* [Problem description]
Gather all lines from the material that contain "follow".

* [Data shown]
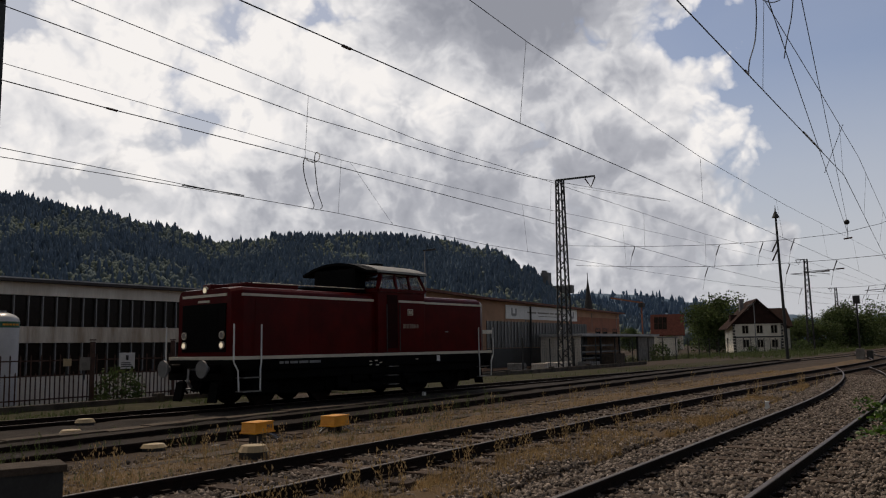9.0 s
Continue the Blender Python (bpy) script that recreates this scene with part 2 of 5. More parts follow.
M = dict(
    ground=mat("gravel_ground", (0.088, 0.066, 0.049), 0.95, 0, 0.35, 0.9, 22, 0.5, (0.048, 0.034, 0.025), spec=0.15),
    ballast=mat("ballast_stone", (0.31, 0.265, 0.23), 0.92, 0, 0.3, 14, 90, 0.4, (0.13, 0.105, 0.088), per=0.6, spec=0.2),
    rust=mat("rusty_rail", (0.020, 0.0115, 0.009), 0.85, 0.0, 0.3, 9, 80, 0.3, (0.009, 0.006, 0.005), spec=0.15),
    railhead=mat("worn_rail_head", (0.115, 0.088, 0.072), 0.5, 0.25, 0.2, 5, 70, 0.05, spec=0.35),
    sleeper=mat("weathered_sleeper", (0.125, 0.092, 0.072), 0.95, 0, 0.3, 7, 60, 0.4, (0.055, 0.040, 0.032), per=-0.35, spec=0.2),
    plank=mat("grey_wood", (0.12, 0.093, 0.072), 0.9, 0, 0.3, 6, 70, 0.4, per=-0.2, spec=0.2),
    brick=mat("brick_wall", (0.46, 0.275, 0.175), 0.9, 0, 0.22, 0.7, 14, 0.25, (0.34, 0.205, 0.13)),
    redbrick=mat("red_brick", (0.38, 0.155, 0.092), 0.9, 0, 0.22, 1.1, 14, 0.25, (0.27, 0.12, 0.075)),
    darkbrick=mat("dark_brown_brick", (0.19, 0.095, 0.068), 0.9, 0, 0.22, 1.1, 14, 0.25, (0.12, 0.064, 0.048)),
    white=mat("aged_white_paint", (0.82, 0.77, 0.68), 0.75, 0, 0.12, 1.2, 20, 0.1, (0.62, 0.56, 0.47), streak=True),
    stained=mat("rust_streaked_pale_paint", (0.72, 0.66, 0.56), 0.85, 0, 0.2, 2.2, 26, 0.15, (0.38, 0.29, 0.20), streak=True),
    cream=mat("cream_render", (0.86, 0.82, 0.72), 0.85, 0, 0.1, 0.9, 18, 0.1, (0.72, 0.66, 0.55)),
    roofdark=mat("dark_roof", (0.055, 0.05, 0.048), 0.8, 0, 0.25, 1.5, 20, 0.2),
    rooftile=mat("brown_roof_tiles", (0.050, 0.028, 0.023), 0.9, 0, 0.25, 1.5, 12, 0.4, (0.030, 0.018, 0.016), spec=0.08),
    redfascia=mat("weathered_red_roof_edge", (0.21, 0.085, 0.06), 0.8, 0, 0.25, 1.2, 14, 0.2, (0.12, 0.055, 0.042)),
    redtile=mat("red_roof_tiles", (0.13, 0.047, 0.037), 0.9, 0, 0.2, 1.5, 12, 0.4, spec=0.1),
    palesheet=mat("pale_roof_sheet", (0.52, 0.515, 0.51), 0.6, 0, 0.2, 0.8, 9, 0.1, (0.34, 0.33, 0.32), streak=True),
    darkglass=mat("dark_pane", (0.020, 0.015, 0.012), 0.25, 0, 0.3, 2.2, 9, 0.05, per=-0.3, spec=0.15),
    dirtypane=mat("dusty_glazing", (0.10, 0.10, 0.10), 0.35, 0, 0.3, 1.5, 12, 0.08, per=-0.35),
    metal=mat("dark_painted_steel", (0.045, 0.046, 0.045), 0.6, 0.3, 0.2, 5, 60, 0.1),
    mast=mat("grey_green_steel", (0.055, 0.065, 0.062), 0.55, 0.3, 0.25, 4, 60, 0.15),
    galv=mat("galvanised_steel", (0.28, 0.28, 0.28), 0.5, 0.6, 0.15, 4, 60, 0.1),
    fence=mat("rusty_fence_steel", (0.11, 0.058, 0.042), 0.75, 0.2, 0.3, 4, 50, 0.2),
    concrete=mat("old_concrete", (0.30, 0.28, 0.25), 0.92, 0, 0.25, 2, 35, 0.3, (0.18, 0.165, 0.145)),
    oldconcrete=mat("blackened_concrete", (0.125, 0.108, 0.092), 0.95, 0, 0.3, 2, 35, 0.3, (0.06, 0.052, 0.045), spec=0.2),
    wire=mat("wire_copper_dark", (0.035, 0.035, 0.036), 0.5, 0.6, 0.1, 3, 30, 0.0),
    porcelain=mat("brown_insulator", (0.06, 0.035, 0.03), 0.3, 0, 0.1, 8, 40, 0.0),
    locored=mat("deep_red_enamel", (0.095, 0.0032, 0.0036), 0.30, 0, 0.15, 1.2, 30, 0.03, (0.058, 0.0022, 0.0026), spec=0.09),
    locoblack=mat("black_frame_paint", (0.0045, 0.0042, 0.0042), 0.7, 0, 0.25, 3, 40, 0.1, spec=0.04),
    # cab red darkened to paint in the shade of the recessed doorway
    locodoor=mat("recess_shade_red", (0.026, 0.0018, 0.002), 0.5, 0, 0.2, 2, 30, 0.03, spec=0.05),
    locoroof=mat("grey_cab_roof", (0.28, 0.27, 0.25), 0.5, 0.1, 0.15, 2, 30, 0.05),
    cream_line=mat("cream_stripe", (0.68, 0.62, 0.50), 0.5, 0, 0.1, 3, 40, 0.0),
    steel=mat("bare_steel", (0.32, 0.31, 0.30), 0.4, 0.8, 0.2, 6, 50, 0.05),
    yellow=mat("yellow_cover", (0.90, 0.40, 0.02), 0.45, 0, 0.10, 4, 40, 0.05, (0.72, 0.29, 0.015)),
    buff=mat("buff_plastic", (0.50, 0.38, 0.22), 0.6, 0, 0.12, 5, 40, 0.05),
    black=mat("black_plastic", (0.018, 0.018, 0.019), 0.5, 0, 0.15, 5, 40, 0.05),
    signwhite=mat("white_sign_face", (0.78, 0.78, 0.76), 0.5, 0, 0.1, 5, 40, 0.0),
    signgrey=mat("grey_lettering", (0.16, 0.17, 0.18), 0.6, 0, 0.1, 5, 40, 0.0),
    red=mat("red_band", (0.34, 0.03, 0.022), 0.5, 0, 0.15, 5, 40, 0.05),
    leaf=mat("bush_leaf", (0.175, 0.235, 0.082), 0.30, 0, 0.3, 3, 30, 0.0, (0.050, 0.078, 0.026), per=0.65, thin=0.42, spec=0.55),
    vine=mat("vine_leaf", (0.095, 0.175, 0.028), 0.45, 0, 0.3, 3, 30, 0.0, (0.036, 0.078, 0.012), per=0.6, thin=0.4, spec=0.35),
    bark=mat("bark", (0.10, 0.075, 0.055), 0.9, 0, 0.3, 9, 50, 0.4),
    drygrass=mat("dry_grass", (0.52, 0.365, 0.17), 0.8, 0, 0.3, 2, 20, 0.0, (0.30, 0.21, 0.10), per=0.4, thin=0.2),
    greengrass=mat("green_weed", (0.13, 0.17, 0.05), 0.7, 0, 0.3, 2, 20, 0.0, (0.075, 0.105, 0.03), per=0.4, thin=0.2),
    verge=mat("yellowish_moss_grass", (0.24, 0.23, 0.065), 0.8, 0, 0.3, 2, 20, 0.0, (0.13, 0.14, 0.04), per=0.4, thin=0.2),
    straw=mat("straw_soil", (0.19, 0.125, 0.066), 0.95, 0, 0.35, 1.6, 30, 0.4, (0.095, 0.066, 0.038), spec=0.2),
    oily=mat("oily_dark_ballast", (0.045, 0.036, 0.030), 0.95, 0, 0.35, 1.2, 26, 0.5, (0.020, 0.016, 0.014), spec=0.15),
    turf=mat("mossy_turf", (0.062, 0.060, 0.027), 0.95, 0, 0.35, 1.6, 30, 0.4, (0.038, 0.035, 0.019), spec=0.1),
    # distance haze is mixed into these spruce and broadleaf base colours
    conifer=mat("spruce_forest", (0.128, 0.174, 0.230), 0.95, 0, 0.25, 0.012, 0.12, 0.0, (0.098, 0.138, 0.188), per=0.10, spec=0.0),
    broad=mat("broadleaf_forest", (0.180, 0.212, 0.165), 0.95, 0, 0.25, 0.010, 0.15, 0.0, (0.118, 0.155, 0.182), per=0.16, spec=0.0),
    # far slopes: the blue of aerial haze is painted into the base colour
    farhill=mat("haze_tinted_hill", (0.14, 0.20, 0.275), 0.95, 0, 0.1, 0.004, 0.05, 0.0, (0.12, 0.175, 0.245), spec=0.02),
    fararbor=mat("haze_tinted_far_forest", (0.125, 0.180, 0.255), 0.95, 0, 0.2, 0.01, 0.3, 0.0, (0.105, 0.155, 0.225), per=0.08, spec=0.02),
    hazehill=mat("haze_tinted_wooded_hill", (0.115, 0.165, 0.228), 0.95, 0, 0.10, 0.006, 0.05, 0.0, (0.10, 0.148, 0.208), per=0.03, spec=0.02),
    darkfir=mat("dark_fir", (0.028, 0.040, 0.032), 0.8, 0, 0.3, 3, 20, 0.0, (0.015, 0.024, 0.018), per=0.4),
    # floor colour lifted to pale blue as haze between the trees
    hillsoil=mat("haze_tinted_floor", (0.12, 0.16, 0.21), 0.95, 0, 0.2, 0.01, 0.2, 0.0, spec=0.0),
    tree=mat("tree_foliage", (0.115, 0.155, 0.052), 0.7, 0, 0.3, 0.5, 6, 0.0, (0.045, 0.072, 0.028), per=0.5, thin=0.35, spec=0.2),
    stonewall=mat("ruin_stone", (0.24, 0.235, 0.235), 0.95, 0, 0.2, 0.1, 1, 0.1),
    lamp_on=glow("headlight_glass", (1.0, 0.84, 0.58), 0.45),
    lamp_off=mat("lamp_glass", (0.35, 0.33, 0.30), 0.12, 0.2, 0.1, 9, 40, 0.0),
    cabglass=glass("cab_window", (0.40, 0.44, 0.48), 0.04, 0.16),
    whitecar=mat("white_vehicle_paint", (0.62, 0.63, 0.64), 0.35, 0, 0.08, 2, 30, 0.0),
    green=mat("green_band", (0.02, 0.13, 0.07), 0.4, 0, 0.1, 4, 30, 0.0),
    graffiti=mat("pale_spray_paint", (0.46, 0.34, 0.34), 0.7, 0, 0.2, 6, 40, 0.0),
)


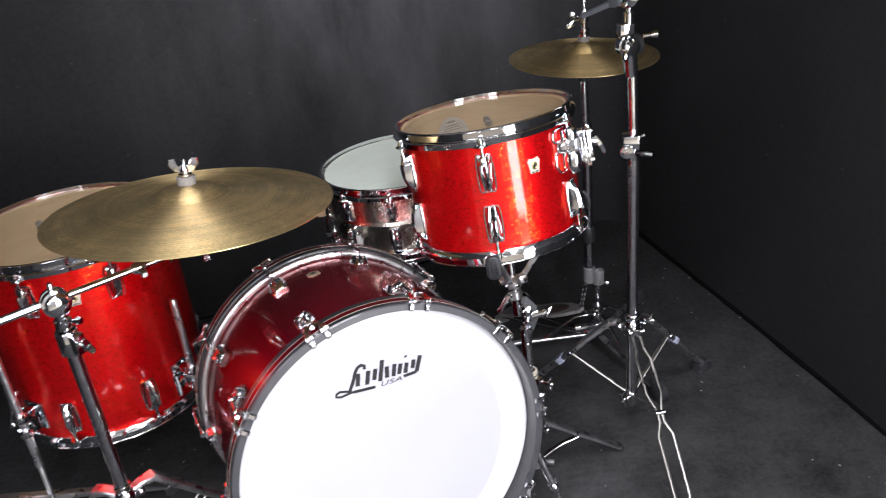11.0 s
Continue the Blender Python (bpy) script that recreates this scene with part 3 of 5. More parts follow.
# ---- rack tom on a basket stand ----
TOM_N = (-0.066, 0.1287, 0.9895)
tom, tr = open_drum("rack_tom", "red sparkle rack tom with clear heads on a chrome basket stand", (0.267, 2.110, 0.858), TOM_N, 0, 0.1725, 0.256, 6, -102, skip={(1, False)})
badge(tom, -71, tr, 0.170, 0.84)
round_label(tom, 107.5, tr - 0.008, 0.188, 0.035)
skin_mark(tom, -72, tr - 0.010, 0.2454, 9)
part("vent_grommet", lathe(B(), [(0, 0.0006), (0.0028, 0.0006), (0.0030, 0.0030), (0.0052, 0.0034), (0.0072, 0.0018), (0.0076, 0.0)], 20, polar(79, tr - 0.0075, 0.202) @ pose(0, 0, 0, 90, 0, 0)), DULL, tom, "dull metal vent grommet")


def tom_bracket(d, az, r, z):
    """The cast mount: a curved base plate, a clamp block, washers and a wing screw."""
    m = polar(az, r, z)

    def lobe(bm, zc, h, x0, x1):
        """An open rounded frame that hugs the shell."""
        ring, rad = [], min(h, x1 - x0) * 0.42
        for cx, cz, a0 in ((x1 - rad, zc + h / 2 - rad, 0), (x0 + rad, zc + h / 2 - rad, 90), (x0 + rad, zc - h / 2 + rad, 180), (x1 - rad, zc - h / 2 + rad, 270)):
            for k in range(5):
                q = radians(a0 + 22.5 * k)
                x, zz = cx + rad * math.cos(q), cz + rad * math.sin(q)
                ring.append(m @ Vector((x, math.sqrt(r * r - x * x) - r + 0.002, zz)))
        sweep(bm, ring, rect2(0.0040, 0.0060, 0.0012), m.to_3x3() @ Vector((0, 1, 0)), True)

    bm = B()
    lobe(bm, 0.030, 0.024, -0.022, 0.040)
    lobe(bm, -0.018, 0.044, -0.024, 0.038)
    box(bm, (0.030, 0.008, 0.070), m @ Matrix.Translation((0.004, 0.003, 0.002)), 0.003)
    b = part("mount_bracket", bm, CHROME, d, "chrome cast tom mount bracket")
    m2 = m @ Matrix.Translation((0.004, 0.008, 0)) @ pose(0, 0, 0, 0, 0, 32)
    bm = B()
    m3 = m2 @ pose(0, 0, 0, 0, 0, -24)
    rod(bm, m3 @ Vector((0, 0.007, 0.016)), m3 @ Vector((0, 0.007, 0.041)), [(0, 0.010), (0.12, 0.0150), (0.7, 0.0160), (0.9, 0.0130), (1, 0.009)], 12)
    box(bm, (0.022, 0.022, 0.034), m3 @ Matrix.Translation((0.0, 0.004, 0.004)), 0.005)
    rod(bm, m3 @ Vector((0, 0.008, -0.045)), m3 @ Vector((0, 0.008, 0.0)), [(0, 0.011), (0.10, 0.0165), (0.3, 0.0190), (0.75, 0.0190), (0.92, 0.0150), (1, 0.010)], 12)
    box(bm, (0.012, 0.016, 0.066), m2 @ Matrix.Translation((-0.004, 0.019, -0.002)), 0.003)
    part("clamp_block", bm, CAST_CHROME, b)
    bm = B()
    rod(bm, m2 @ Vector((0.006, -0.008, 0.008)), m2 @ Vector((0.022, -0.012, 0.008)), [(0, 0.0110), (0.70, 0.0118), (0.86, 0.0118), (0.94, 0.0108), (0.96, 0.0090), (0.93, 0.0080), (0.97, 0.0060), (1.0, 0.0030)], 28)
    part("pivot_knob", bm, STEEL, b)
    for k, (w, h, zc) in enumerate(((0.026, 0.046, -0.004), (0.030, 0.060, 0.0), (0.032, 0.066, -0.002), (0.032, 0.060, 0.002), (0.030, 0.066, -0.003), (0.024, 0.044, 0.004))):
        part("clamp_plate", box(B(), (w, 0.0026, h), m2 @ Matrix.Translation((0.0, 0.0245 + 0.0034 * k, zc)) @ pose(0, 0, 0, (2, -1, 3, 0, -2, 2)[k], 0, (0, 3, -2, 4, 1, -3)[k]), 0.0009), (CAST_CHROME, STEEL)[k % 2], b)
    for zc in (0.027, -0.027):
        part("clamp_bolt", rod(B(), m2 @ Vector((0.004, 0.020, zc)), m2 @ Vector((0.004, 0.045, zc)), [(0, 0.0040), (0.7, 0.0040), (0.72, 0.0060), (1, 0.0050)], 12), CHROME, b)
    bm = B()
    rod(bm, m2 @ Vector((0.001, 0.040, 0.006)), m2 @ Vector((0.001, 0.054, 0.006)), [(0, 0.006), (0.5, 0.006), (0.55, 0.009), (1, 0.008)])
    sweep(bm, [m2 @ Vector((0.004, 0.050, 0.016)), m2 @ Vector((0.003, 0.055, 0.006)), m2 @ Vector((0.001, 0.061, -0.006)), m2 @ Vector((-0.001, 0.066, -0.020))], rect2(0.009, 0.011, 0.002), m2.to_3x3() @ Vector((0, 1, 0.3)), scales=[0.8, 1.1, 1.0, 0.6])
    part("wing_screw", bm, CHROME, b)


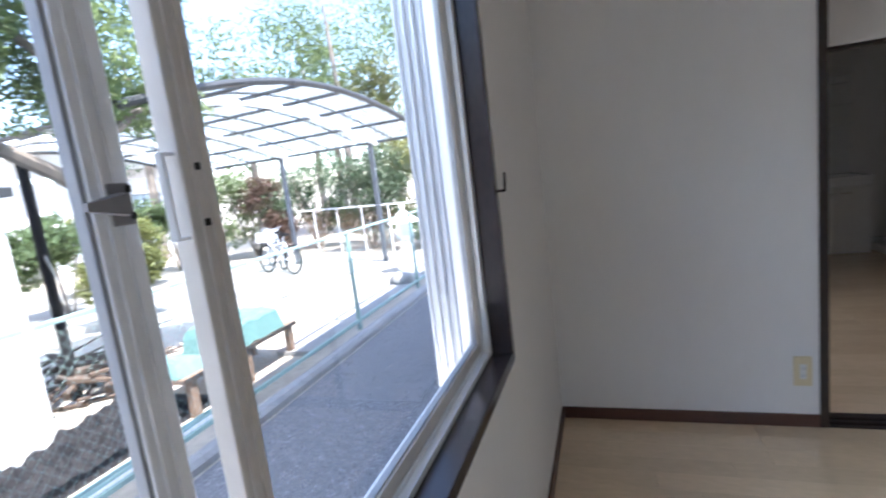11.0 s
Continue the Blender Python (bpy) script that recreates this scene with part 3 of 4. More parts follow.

* [Response for this exercise]
Continue the Blender Python (bpy) script that recreates this scene with part 2 of 5. More parts follow.
Continue the Blender Python (bpy) script that recreates this scene with part 3 of 5. More parts follow.
Continue the Blender Python (bpy) script that recreates this scene with part 3 of 4. More parts follow.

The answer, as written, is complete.